> **REQUIRED WORK**:
The entries below contain a line with "5. More parts follow." and a line with "return tagged(ob, label, category, group, kind)". Retype exactly everything from the first down to the second, both included, and nothing else.

> **DATASET**:
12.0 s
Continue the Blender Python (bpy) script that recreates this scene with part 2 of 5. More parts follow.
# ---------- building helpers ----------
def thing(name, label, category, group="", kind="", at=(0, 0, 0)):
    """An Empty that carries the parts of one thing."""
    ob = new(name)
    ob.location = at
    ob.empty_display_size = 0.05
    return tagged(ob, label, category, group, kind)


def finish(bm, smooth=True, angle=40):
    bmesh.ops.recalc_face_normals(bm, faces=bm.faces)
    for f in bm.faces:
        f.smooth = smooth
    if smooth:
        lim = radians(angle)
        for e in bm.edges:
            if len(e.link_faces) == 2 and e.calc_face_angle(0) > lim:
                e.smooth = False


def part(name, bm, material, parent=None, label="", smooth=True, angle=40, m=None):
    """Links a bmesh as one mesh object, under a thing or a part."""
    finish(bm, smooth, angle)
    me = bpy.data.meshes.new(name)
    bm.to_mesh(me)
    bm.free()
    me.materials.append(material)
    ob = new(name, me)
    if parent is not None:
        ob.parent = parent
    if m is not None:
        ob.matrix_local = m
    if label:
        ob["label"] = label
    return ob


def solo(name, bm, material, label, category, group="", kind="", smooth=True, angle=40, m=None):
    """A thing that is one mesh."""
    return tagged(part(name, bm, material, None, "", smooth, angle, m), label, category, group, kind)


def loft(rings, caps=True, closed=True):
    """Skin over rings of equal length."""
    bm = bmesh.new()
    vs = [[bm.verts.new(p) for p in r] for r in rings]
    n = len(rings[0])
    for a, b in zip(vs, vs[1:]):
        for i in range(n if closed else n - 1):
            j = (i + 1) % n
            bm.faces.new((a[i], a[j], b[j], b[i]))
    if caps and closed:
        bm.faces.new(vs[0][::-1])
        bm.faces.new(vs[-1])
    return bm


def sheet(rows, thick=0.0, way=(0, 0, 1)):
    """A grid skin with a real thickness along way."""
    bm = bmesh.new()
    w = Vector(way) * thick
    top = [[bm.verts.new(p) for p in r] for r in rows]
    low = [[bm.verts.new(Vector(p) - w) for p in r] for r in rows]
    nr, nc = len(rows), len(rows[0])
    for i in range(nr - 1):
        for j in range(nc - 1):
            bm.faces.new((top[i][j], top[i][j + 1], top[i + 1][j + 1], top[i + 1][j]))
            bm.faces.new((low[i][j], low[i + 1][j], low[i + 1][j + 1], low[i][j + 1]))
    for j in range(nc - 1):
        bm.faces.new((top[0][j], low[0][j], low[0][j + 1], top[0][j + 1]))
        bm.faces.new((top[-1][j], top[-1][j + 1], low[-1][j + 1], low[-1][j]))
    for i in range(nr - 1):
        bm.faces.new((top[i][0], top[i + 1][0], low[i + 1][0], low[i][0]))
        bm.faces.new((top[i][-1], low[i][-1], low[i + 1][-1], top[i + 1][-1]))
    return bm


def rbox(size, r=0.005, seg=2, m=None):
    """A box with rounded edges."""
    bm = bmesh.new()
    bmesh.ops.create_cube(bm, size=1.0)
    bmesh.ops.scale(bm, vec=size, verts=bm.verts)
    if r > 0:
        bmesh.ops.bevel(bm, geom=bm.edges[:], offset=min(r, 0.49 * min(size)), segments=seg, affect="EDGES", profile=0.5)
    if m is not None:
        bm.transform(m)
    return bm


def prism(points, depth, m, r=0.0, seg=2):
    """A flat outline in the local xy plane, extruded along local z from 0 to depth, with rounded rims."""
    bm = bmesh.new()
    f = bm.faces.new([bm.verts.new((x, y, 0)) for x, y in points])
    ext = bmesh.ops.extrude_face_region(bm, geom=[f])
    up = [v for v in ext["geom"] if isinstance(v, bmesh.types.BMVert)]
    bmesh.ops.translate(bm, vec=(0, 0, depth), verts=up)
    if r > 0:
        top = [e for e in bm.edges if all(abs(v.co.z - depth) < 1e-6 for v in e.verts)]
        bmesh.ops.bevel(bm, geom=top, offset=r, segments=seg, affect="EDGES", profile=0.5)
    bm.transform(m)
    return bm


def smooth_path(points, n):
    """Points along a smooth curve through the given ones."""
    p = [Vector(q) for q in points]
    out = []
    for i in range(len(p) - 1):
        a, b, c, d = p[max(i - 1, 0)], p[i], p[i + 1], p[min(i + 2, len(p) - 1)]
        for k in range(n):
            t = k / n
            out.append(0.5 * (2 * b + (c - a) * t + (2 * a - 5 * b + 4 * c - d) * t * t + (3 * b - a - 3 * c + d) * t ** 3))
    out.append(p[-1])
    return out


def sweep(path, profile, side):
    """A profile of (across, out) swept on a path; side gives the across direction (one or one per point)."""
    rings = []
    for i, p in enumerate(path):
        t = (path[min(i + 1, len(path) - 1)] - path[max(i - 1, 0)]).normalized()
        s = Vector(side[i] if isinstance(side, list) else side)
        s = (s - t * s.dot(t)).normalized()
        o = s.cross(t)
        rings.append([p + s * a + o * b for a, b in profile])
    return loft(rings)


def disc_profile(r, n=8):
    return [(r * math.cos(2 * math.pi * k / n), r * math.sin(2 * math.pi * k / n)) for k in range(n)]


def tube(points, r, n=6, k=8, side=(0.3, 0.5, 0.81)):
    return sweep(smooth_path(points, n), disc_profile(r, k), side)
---
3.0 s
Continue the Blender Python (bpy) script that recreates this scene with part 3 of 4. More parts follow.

> **FINAL RESULT**:
Continue the Blender Python (bpy) script that recreates this scene with part 2 of 5. More parts follow.
# ---------- building helpers ----------
def thing(name, label, category, group="", kind="", at=(0, 0, 0)):
    """An Empty that carries the parts of one thing."""
    ob = new(name)
    ob.location = at
    ob.empty_display_size = 0.05
    return tagged(ob, label, category, group, kind)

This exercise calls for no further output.